_TASK:_ Retype exactly what runs from the first line of the data to the line with "what is given", keeping both of those lines and skipping pictures.

_AVAILABLE DATA:_
▬▬▬▬▬▬

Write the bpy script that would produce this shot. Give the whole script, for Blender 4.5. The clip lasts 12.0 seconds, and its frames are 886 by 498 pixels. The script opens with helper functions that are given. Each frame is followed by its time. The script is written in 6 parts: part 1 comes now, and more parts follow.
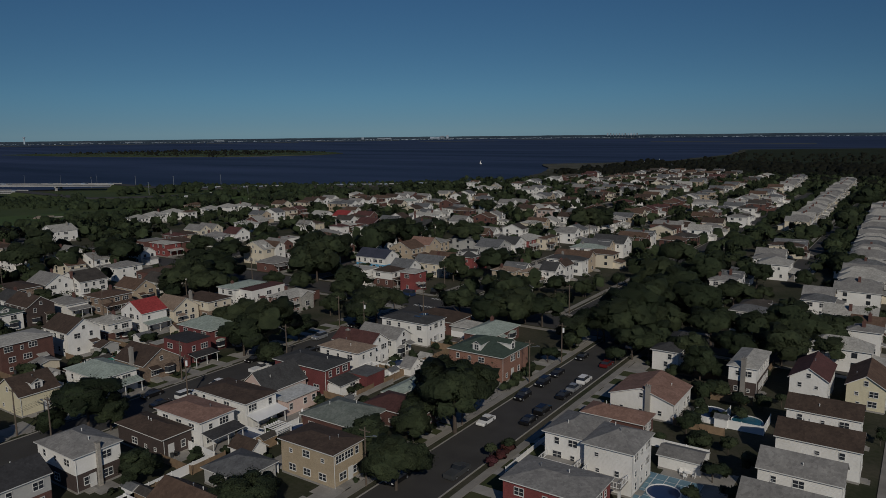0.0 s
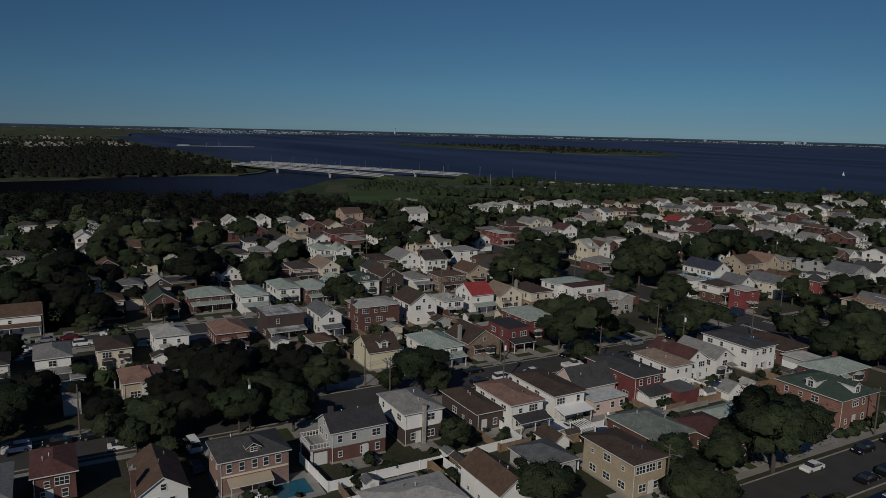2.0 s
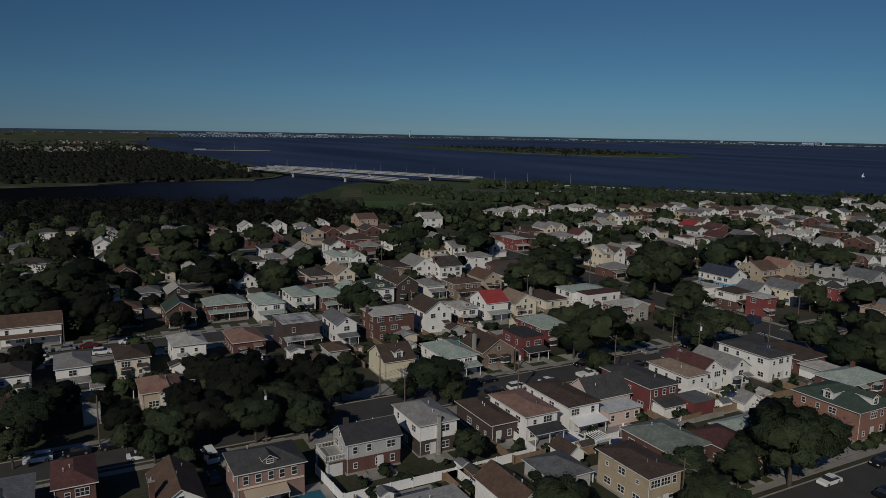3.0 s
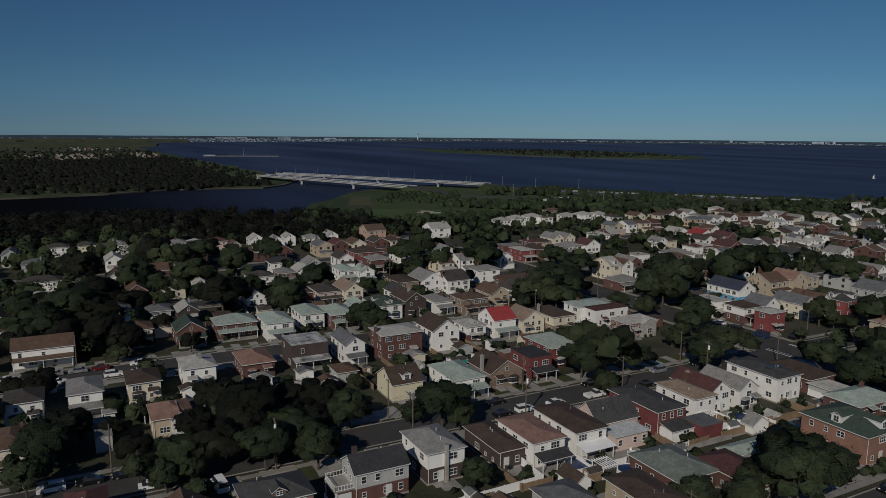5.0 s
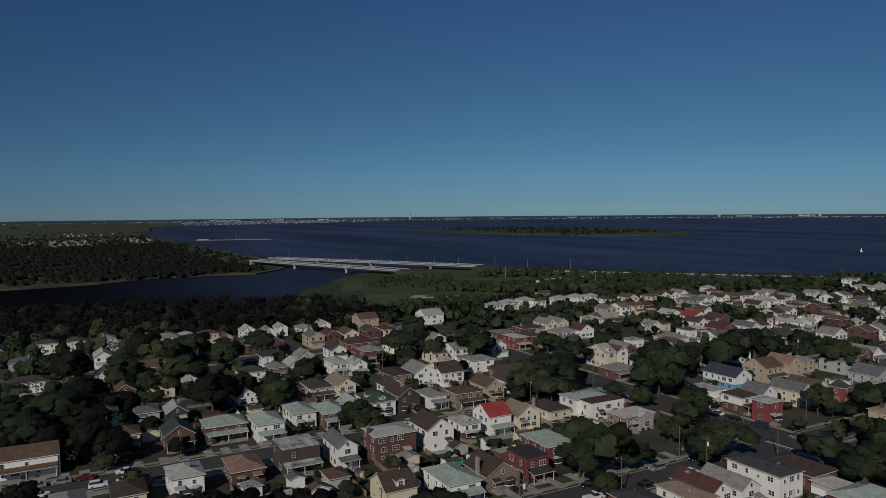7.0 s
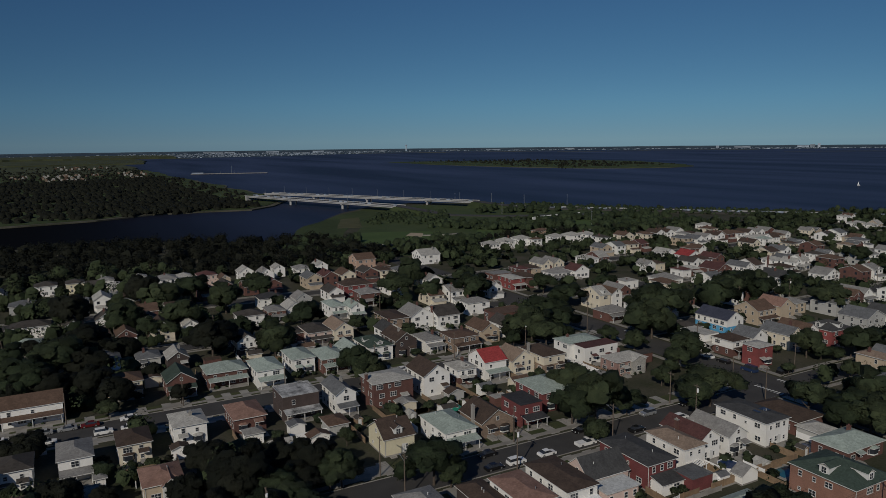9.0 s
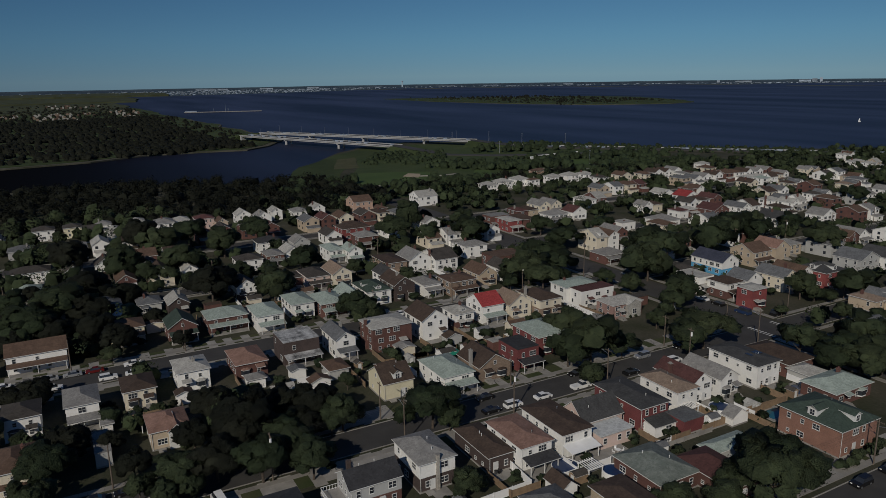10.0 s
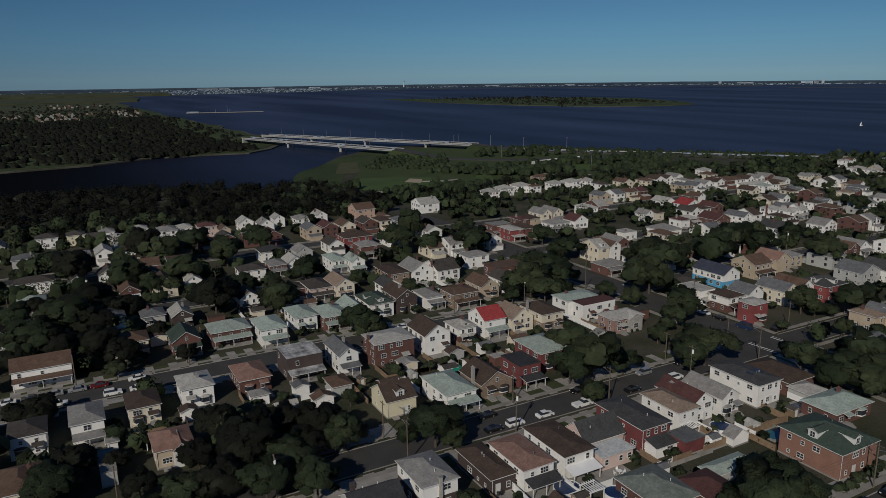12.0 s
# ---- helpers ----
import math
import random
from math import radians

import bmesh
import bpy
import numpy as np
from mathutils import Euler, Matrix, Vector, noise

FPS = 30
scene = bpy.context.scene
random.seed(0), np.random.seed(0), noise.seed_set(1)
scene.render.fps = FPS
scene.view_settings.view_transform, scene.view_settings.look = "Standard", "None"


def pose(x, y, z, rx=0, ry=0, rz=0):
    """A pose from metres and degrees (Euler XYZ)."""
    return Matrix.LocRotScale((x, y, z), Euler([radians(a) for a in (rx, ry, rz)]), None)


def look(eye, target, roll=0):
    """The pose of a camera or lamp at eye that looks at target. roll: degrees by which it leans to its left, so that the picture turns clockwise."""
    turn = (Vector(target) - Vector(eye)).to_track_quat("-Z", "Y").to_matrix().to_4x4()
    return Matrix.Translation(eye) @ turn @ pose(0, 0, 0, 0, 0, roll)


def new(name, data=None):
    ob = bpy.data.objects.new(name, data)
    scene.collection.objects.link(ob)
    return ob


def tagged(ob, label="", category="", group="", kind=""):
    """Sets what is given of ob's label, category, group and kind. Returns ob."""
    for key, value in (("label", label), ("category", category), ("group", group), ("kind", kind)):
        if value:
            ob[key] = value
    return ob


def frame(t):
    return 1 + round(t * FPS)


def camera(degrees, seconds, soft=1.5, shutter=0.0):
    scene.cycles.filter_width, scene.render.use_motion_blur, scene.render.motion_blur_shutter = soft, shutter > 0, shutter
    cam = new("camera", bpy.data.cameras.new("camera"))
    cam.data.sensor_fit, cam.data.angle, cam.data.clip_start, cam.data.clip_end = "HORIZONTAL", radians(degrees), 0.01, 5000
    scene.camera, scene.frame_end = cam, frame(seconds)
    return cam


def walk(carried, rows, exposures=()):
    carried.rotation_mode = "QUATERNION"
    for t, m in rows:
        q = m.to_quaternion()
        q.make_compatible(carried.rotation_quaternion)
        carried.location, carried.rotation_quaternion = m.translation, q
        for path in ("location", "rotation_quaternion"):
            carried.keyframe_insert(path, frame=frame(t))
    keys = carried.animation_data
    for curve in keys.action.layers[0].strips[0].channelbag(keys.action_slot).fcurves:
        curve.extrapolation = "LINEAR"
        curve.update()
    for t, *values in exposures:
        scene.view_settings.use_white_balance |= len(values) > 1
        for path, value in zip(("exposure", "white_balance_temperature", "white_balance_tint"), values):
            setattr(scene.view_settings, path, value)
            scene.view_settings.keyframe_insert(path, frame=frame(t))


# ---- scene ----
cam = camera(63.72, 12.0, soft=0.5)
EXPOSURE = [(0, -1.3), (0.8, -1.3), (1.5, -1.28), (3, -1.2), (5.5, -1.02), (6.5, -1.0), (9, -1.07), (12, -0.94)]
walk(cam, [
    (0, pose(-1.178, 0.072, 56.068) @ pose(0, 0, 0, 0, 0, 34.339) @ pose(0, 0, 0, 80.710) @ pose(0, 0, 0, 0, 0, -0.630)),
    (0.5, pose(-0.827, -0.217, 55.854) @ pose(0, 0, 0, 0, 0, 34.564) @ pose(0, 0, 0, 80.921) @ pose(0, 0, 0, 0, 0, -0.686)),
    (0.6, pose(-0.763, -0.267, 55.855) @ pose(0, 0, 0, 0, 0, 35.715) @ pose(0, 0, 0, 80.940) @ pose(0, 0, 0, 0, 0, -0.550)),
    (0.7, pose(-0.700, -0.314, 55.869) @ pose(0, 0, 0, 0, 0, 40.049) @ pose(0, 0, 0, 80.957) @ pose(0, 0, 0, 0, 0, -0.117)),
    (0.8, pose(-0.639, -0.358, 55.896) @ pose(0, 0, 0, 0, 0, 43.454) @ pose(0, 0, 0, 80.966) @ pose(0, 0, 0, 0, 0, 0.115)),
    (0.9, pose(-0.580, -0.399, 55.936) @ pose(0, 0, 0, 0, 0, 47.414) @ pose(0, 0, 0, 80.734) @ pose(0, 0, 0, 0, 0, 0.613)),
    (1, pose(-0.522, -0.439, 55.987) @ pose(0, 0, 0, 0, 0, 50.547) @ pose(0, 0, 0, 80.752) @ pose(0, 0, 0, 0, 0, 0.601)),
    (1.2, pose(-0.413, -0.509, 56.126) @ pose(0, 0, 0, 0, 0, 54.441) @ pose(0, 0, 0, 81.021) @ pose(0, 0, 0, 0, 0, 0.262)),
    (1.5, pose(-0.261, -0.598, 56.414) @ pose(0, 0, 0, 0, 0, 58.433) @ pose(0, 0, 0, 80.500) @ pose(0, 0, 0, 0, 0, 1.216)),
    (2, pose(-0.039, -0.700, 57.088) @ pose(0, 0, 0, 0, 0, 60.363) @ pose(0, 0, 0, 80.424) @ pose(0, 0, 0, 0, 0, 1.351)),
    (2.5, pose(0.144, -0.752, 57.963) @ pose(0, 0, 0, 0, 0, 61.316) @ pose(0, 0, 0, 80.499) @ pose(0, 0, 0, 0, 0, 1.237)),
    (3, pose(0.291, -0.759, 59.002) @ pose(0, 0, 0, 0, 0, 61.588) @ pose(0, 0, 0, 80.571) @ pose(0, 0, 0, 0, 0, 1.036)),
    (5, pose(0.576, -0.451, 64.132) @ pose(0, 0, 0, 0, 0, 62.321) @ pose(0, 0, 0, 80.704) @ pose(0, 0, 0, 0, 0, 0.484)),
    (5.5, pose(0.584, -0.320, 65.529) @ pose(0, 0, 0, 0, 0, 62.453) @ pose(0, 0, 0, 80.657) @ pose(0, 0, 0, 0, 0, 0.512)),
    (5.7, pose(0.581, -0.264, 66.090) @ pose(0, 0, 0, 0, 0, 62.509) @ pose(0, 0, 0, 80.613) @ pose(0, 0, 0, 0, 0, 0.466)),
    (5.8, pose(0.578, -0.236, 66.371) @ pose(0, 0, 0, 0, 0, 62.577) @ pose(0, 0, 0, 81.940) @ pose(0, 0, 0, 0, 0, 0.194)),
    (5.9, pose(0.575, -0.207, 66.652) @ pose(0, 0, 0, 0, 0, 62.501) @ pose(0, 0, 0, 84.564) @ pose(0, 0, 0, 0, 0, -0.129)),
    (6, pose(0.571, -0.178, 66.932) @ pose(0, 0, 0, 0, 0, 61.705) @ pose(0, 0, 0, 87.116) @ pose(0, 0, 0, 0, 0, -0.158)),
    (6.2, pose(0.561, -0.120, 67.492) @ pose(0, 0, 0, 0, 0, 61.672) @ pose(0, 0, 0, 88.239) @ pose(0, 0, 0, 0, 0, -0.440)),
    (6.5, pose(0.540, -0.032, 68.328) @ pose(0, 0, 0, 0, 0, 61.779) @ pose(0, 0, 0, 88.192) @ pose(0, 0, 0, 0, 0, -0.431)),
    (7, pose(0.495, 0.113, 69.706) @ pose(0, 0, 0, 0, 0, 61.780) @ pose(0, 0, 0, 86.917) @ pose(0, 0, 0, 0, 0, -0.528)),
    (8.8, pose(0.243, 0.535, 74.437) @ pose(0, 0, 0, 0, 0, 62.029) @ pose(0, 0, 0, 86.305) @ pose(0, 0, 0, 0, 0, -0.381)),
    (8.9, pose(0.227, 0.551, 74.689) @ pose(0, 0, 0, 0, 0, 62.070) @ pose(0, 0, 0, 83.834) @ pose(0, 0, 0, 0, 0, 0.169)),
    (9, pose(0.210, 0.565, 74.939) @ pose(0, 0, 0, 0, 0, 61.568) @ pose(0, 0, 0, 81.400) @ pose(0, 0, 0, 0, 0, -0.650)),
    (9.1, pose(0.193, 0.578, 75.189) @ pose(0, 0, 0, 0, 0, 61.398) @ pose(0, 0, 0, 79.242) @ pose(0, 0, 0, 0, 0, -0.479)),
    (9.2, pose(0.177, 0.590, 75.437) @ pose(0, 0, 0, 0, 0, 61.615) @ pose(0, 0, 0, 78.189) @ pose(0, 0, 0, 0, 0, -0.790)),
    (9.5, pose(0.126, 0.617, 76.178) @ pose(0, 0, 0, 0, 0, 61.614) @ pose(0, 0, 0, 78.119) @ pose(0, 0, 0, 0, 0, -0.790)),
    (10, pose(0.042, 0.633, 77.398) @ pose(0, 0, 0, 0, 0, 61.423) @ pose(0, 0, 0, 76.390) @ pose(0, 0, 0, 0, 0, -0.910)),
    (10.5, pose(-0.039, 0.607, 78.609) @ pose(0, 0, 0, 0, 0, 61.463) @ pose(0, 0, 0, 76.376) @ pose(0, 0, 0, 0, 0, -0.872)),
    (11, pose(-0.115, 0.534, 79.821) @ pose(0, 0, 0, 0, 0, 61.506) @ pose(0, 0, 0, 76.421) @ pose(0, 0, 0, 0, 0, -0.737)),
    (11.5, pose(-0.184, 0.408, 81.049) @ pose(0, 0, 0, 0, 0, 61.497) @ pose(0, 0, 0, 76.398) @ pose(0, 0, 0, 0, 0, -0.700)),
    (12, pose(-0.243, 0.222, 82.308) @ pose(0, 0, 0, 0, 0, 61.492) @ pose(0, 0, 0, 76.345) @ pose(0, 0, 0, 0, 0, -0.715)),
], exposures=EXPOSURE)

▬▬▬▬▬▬

_REPLY:_
Write the bpy script that would produce this shot. Give the whole script, for Blender 4.5. The clip lasts 12.0 seconds, and its frames are 886 by 498 pixels. The script opens with helper functions that are given. Each frame is followed by its time. The script is written in 6 parts: part 1 comes now, and more parts follow.
0.0 s
2.0 s
3.0 s
5.0 s
7.0 s
9.0 s
10.0 s
12.0 s
# ---- helpers ----
import math
import random
from math import radians

import bmesh
import bpy
import numpy as np
from mathutils import Euler, Matrix, Vector, noise

FPS = 30
scene = bpy.context.scene
random.seed(0), np.random.seed(0), noise.seed_set(1)
scene.render.fps = FPS
scene.view_settings.view_transform, scene.view_settings.look = "Standard", "None"


def pose(x, y, z, rx=0, ry=0, rz=0):
    """A pose from metres and degrees (Euler XYZ)."""
    return Matrix.LocRotScale((x, y, z), Euler([radians(a) for a in (rx, ry, rz)]), None)


def look(eye, target, roll=0):
    """The pose of a camera or lamp at eye that looks at target. roll: degrees by which it leans to its left, so that the picture turns clockwise."""
    turn = (Vector(target) - Vector(eye)).to_track_quat("-Z", "Y").to_matrix().to_4x4()
    return Matrix.Translation(eye) @ turn @ pose(0, 0, 0, 0, 0, roll)


def new(name, data=None):
    ob = bpy.data.objects.new(name, data)
    scene.collection.objects.link(ob)
    return ob


def tagged(ob, label="", category="", group="", kind=""):
    """Sets what is given of ob's label, category, group and kind. Returns ob."""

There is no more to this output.